Syntax vs. processing

There's one last distinction we need to make, and then we can start doing syntax. Let's imagine that we were studying, for example, vision. If we were doing that, you can imagine two kinds of (interrelated) areas of study. In one of them, you would be studying the content of the visual representation in a particular organism (human, fly, dog, whatever). So you'd be trying to find out what wavelengths of light register on that organism's visual system, how far it can see, how its vision is affected by movement of the things being seen, etc. In another area of study, you would be trying to find out how visual information is acquired and manipulated by the brain. So you'd be looking at the anatomy of the eye, using something like eye tracking to see how the eye gathers data, learning about how the information is fed to the brain and which parts of the brain handle which parts of the visual representation, and so forth. Of course, those fields of study are related, but you could imagine studying one of them while largely ignoring the other. For example, you could learn about how visual information is fed to the visual cortex without worrying too much about the exact content of the information; you'd just be figuring out, say, which neurons are firing, and in what order.

We can draw a similar distinction in linguistics. One question, the one we'll be concerned with in this class, is about the nature of language itself; what are the linguistic objects that we're creating and interpreting?

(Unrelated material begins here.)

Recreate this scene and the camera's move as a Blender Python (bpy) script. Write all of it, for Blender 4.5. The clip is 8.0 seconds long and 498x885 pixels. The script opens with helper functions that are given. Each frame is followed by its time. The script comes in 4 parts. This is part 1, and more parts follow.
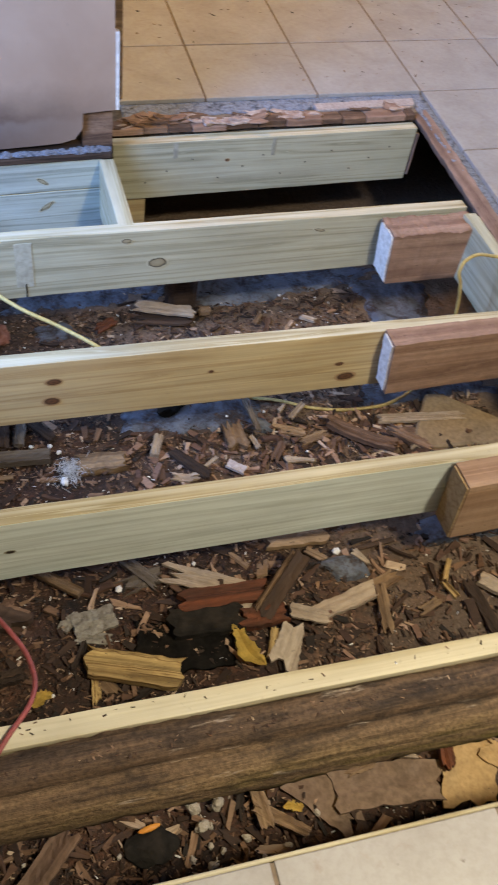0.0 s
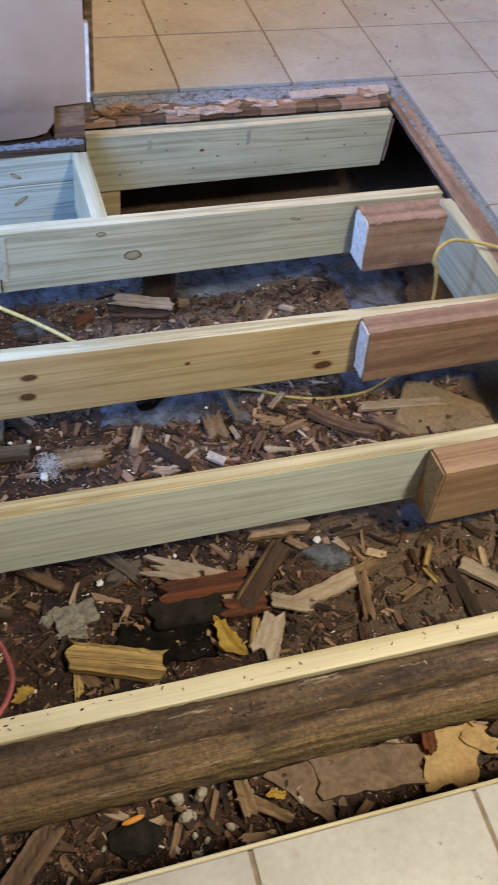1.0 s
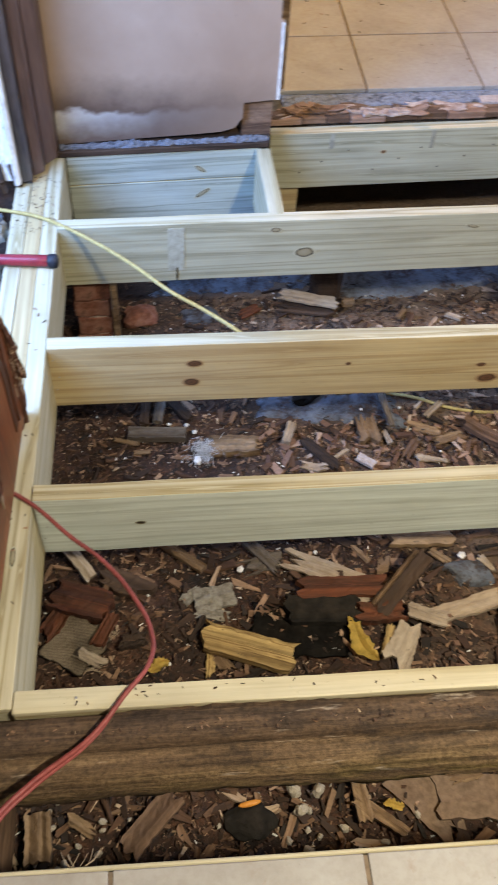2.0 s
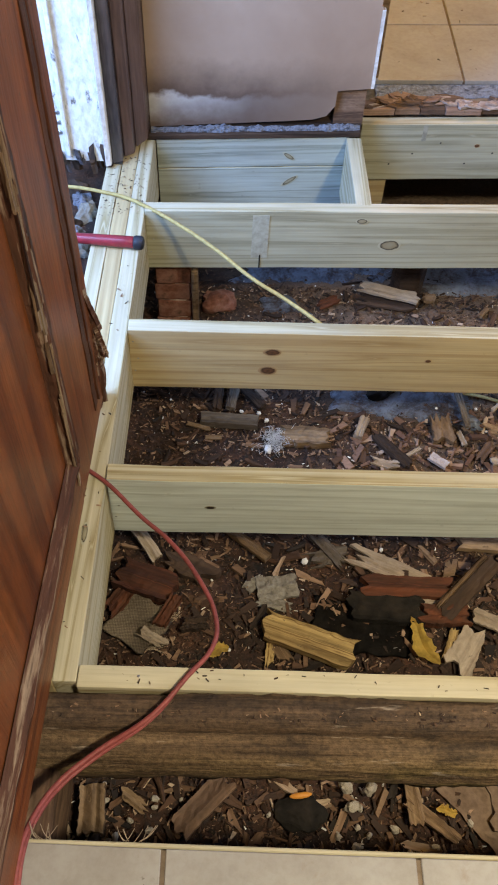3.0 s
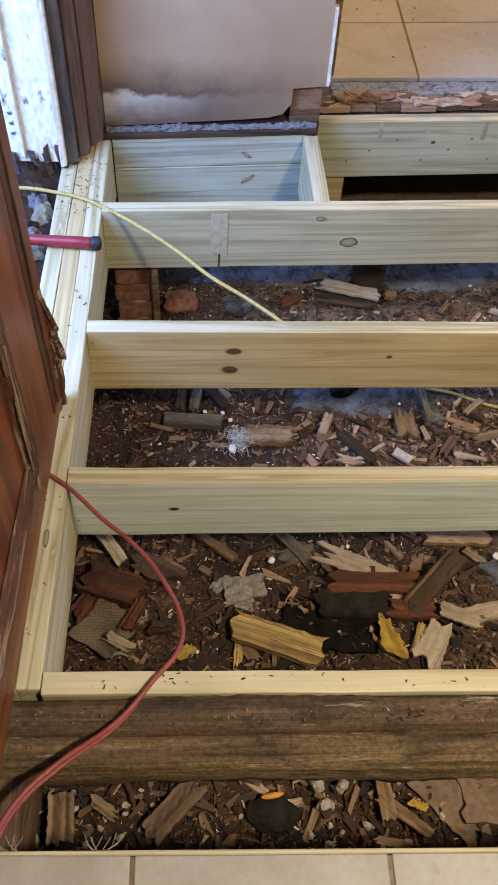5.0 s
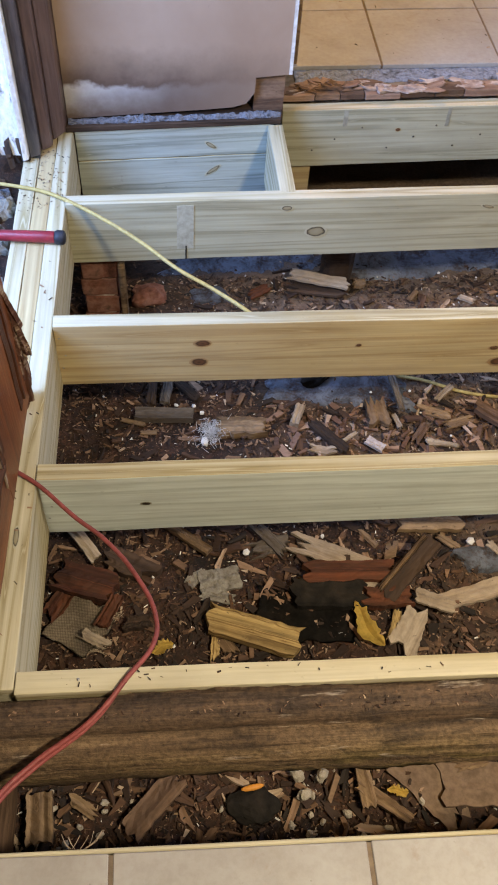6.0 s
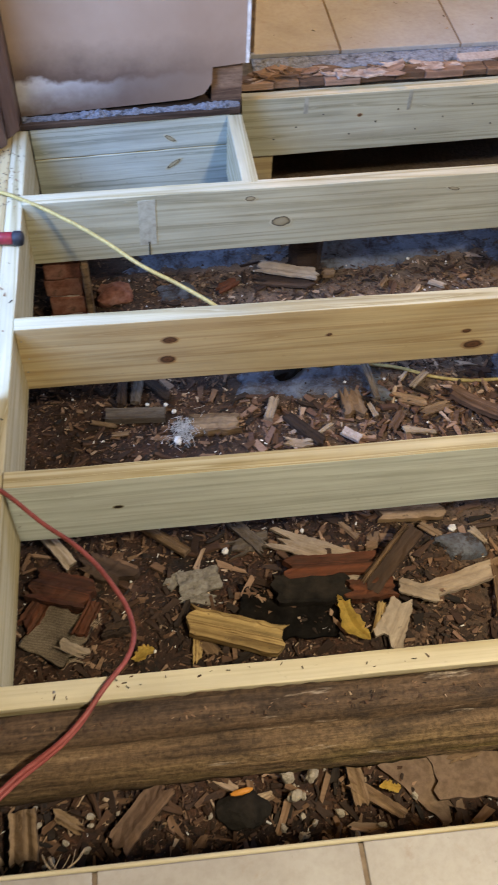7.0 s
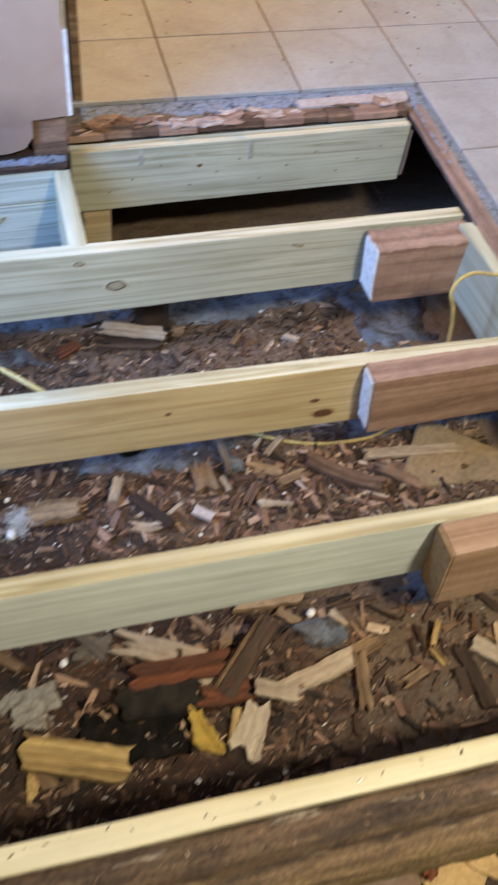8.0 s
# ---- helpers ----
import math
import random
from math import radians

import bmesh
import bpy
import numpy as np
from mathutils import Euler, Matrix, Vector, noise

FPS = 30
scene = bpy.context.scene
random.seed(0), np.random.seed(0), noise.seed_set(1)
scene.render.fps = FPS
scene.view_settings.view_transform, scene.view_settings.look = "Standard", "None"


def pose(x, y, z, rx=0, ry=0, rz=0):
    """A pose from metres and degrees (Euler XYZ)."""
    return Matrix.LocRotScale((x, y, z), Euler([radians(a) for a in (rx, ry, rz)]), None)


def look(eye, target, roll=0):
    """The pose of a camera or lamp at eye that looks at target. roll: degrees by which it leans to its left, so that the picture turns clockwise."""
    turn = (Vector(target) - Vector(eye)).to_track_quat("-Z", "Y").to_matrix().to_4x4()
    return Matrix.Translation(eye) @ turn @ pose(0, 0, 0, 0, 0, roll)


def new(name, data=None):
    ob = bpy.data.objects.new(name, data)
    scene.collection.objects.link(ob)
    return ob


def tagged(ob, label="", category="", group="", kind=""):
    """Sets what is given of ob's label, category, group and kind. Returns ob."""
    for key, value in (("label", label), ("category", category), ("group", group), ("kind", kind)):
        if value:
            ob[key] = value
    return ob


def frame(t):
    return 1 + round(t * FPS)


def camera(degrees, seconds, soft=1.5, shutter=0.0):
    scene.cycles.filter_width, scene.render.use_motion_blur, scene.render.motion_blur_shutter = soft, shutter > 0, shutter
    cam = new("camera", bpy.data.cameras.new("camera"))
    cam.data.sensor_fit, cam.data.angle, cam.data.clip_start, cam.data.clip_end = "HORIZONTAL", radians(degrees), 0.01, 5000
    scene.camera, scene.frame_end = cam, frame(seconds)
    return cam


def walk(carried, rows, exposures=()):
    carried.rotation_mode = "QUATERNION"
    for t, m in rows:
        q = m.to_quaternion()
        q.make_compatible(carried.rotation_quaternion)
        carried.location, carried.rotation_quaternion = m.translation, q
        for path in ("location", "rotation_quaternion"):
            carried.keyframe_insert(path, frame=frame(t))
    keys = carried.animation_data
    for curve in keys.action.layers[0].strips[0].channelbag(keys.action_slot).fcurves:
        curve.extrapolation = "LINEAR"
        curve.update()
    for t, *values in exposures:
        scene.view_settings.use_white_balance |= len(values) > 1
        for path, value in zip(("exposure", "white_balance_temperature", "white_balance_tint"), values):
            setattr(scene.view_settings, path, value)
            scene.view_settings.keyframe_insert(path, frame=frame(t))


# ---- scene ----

And another question, which we won't be concerned with much, is about how these linguistic objects are created in real time; which parts of the brain are involved, and what are the strategies you use to create linguistic representations as you hear and utter sentences? This second question is the domain of processing. Just as in the case of vision, syntax and processing are raising interrelated questions, and the two fields have a lot to teach each other. But in principle, we can proceed by concentrating just on one field, and that's what we're going to do in this class.

The distinction between syntax and processing can be illustrated in another way. Suppose we're developing a theory of processing; so we want to know how sentences are constructed. Okay, what are 'sentences'? Well, that turns out to be a difficult question. A sentence isn't just any string of words, and we've also seen that 'sentence' can't just refer to meaningful strings of words, or to strings of words that are easy to understand. So what are they? That's the subject matter of syntax.

The distinction between syntax and processing is an important one to bear in mind, because it's something people often get confused about. It's easy to get confused about it, because we clearly need to say that syntax is generative; that is, syntax needs to contain general rules that govern the construction of sentences. Our theory of syntax can't, for example, be a list of all the sentences of a language, because (as we've just seen) there's no upper bound on the length of these sentences, so the list would have to be potentially infinite in length. So what we need is a finite list of rules that interact to produce these sentences of potentially infinite length. Figuring out what these rules are will be one of our main tasks in this course.

Now, of course, it could turn out that we'll be lucky, and these rules that we need to describe the form of language are in fact the rules that are used by the brain to create and interpret the sentences in real time. But that's not logically necessary. So we're not going to commit ourselves, in this class, to the task of creating rules that are useful both for syntax and for processing; we'll content ourselves, for now, with handling syntax (which is difficult enough to deal with).